Cover Story
Fight for the beaches
by Tim Watkin
As our coastline is being sold off and developed, even the minister fears we’re losing access to those classic summer places.
It’s here on the left, the Tutukaka Estate,” says Wade Doak, pointing to a pair of large stone walls and a long driveway that heads up into the hills. On the roadside, real estate signs promote the glories of buying one of only three remaining lots, including a one-hectare slice of headland. “Ocean views”, “water, water everywhere” and “countless white sandy beaches”, the signs promise in letters black and bold. It’s a day to believe every word – the sky is blue and the sun insistent.
Doak, a diver, author and documentary maker, offers a wry grin. “It’s a funny thing. All these things that the real estate people appeal to are the values that we seek to defend. That’s what they’re selling, and thereby destroying.”
Call it our coastal conundrum. With a growing population, changing lifestyles and buoyancy on both the housing market and economy, increasing numbers of New Zealanders are looking to realise their dream of a place by the beach. For that place that their children and their children’s children can come back to; a place of pilgrimage. But every new arrival makes the pristine coastline we go in search of less pristine.
Each of us has a piece of New Zealand we regard as ours – not the part of it we occupy, but some remote beach or farm, mountain or bush reserve. – from Smith’s Dream, by C K Stead
Doak is among those who argue that unless we rein in development, the remote coastal getaway that Kiwis so revere will be trampled and lost. What’s more, plant life, bird habitats and archaeological sites will be trampled along with it. Others say it’s selfish of those already living the idyllic coastal life to deny them a piece of paradise. For now, it’s the developers who are winning. An Environmental Defence Society (EDS) report last year describes “an increased desire for lifestyle properties and an increased ability to pay for them”. The result: “The intrusion of large built structures into the natural character of important landscapes, thereby destroying the key element that made them important in the first place.”
As coastal property prices rise, more subdivisions are going in and farmers are carving up more land for wannabe bach or crib owners. It’s getting crowded on the coast.
Too crowded for Doak, who arrived on the Tutukaka coast north of Whangerei in 1968 with diving buddy Kelly Tarlton. The pair rented a house at Matapouri for $1 a week.
“From Wellington Bay to Ngunguru to Tutukaka, it’s all becoming one big suburb,” he says, sighing as we park the car and walk up the hill.

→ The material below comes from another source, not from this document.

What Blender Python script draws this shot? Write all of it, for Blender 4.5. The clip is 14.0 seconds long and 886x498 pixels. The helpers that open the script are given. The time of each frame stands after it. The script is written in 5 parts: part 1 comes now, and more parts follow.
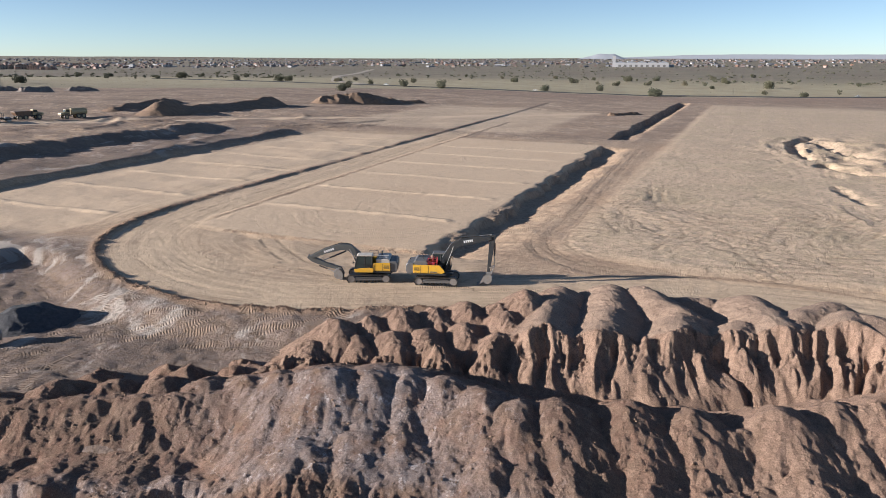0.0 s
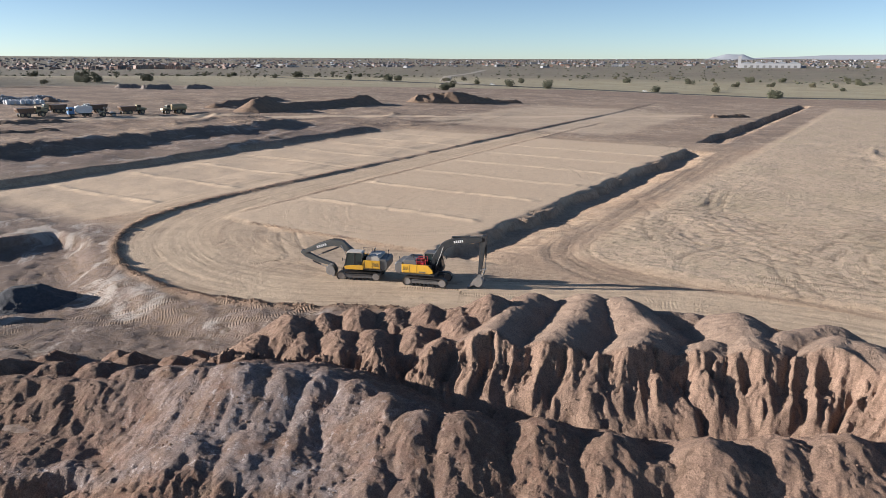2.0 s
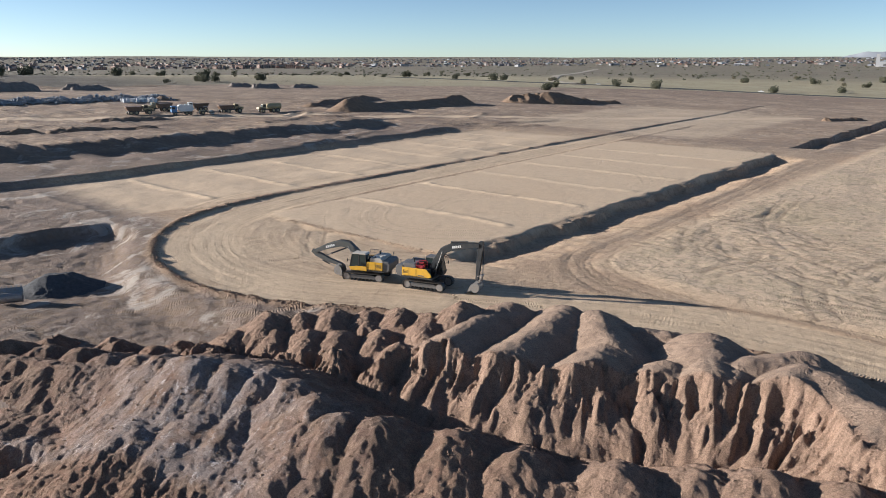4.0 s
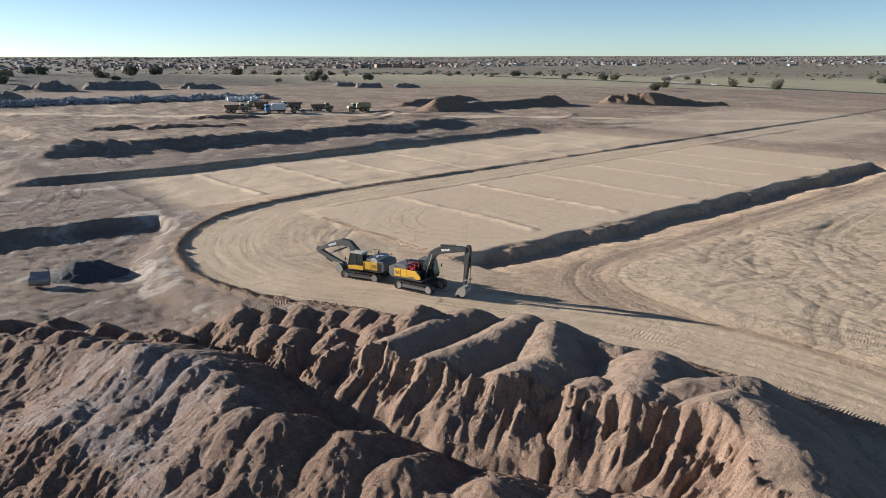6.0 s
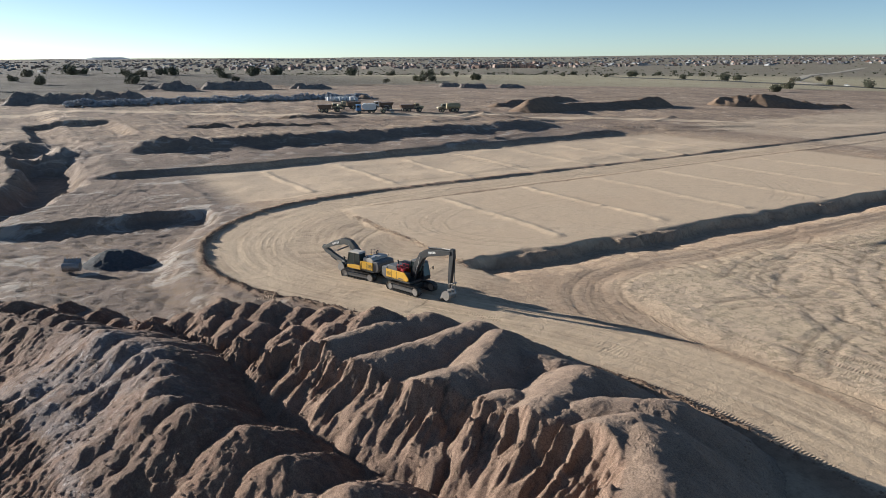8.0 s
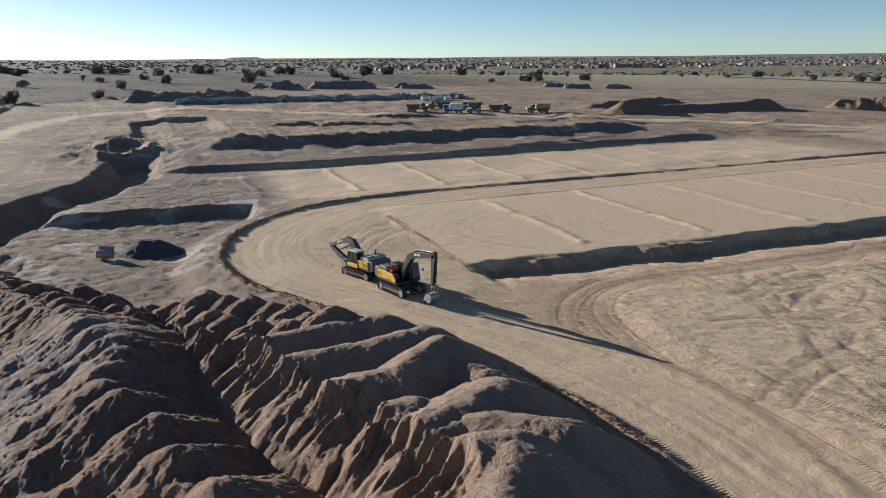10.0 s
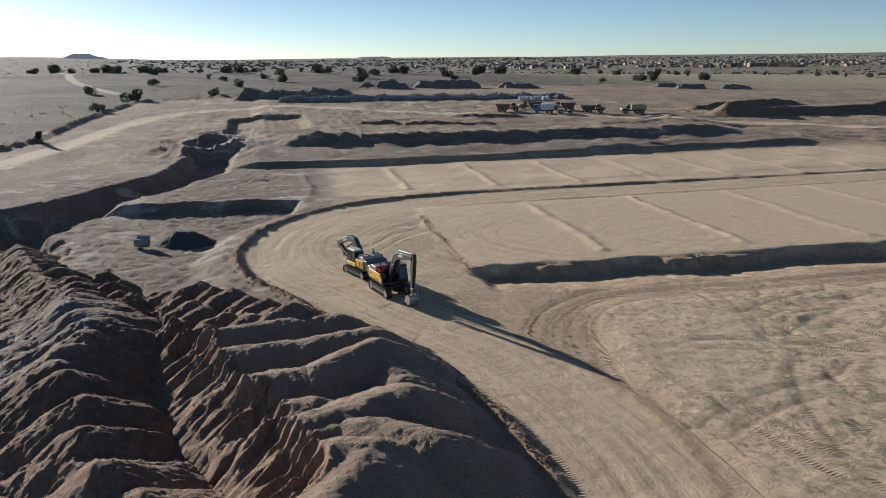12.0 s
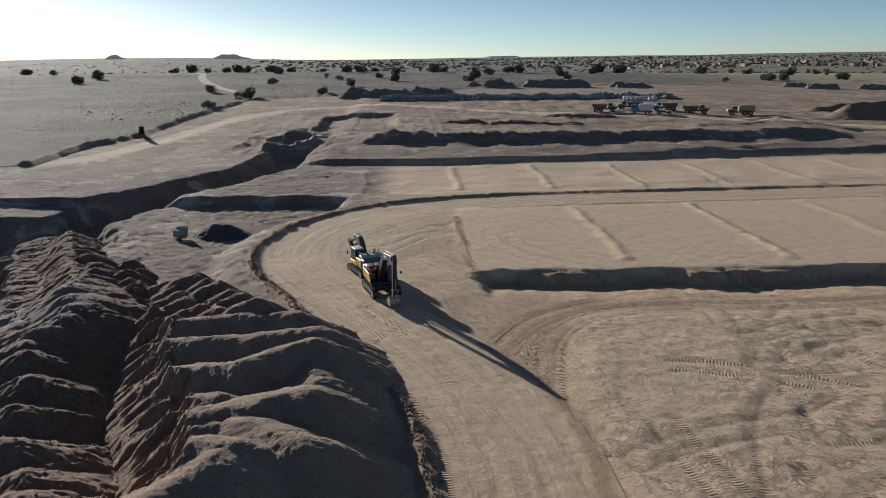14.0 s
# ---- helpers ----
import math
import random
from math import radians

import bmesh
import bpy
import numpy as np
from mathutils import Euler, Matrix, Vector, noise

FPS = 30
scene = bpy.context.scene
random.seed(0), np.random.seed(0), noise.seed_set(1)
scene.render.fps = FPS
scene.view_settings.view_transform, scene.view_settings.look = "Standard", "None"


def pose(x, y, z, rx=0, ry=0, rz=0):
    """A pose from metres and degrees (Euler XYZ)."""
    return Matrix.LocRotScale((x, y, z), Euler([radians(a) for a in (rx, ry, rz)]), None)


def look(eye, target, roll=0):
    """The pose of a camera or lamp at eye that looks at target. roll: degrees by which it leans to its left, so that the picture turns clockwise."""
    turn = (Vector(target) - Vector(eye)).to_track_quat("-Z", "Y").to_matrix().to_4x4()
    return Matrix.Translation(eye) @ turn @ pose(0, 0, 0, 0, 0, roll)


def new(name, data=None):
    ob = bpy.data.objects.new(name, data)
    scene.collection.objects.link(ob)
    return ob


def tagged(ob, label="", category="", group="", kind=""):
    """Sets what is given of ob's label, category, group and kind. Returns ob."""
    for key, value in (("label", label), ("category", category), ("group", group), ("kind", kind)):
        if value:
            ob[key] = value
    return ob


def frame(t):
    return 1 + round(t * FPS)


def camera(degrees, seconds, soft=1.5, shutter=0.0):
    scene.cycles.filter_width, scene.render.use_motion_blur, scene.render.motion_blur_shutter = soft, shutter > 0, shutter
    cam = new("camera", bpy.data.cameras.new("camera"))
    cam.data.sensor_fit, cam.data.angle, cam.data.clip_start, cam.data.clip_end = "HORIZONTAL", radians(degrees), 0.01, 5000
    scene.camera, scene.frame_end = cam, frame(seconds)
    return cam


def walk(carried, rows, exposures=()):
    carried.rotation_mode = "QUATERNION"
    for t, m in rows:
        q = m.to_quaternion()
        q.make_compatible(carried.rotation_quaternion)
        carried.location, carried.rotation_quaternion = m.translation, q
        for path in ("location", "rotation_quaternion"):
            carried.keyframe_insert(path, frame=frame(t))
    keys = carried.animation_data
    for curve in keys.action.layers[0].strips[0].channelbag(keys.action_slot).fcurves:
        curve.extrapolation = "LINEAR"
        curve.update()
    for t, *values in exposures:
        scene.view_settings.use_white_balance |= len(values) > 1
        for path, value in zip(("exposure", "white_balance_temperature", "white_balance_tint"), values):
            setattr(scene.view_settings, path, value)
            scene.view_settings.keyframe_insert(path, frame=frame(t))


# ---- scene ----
cam = camera(62.48, 14.0, 0.8)
# seconds, eye x, y, z, yaw, pitch, roll
ROWS = [
    (0.0, 0.23, 2.83, 21.84, 22.04, -14.60, 0.07),
    (0.5, 2.80, 5.21, 21.41, 24.36, -14.56, 0.10),
    (1.0, 5.31, 7.25, 21.16, 26.64, -14.54, 0.11),
    (1.5, 7.75, 8.99, 21.08, 28.87, -14.54, 0.10),
    (2.0, 10.14, 10.51, 21.15, 31.07, -14.56, 0.07),
    (2.5, 12.47, 11.91, 21.31, 33.26, -14.58, 0.03),
    (3.0, 14.76, 13.35, 21.50, 35.46, -14.61, -0.02),
    (3.5, 17.02, 14.91, 21.68, 37.68, -14.63, -0.07),
    (4.0, 19.26, 16.65, 21.83, 39.92, -14.65, -0.10),
    (4.5, 21.49, 18.57, 21.94, 42.18, -14.67, -0.13),
    (5.0, 23.68, 20.66, 22.02, 44.46, -14.68, -0.16),
    (5.5, 25.84, 22.89, 22.09, 46.73, -14.68, -0.20),
    (6.0, 27.94, 25.25, 22.14, 49.02, -14.68, -0.25),
    (6.5, 29.95, 27.71, 22.19, 51.34, -14.67, -0.31),
    (7.0, 31.87, 30.29, 22.24, 53.70, -14.65, -0.38),
    (7.5, 33.68, 32.96, 22.27, 56.07, -14.63, -0.43),
    (8.0, 35.36, 35.71, 22.29, 58.45, -14.61, -0.48),
    (8.5, 36.90, 38.52, 22.31, 60.80, -14.59, -0.51),
    (9.0, 38.31, 41.39, 22.33, 63.14, -14.58, -0.53),
    (9.5, 39.61, 44.34, 22.36, 65.47, -14.57, -0.54),
    (10.0, 40.80, 47.36, 22.39, 67.81, -14.56, -0.55),
    (10.5, 41.88, 50.48, 22.42, 70.17, -14.55, -0.57),
    (11.0, 42.86, 53.69, 22.46, 72.58, -14.55, -0.59),
    (11.5, 43.71, 56.99, 22.49, 75.02, -14.55, -0.63),
    (12.0, 44.38, 60.34, 22.50, 77.50, -14.54, -0.68),
    (12.5, 44.83, 63.74, 22.50, 79.99, -14.53, -0.74),
    (13.0, 45.03, 67.14, 22.45, 82.50, -14.51, -0.80),
    (13.5, 44.96, 70.55, 22.36, 84.99, -14.49, -0.85),
    (14.0, 44.62, 73.95, 22.22, 87.48, -14.46, -0.88),
]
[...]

Doak, his wife Jan and fellow conservationists Pat Heffey and Akke Tiemersma want me to see the view from the top. A pencil-thin strip of land that underlines the beauty of the estuary and hinterland: Ngunguru sandspit. The 118ha spit is owned by development company Landco. Although its spokesman, George Hulbert, insists the company won’t have even “initial thoughts” about what it plans for the land until early next year, the locals are nervous and vowing to fight to protect it. The spit, the bays where it meets the land, and Whakairiora mountain on its flank, are untouched. There are rare congregations of trees, ample birdlife and walking paths that pre-date colonisation.
“Before we know it, those trees will be replaced by reflection off ranchsliders and car lights at night,” says Heffey, who’s known as Mrs Sandspit.
Standing on that hillside, the conservationists ask questions echoed in many coastal towns. Do we want to replace open space with gated communities? With some towns struggling to remain viable year round, do we want mansions for “snowbirds” who fly in from overseas for a few weeks a year, and land-banking, where people buy plots as an investment but don’t build or live there? And they talk around the big question: how much is too much?
The Ngunguru skirmish is merely one of many around our coastline. “There are 100 similar groups of people, backs on the ropes, all fighting the same battle,” says Doak. “It’s being fought all round the coast. But these people haven’t got the strength to stand up to the financial might of developers. So unless we can identify this development as a national issue, it’s going to be hard to stop.”
The squeeze is greatest in the north, where the population pressures and opportunities for profit are greatest. Whangaparaoa Peninsula and Omaha Beach have already succumbed. But the list of communities taking up pitchforks to see off eager developers is long.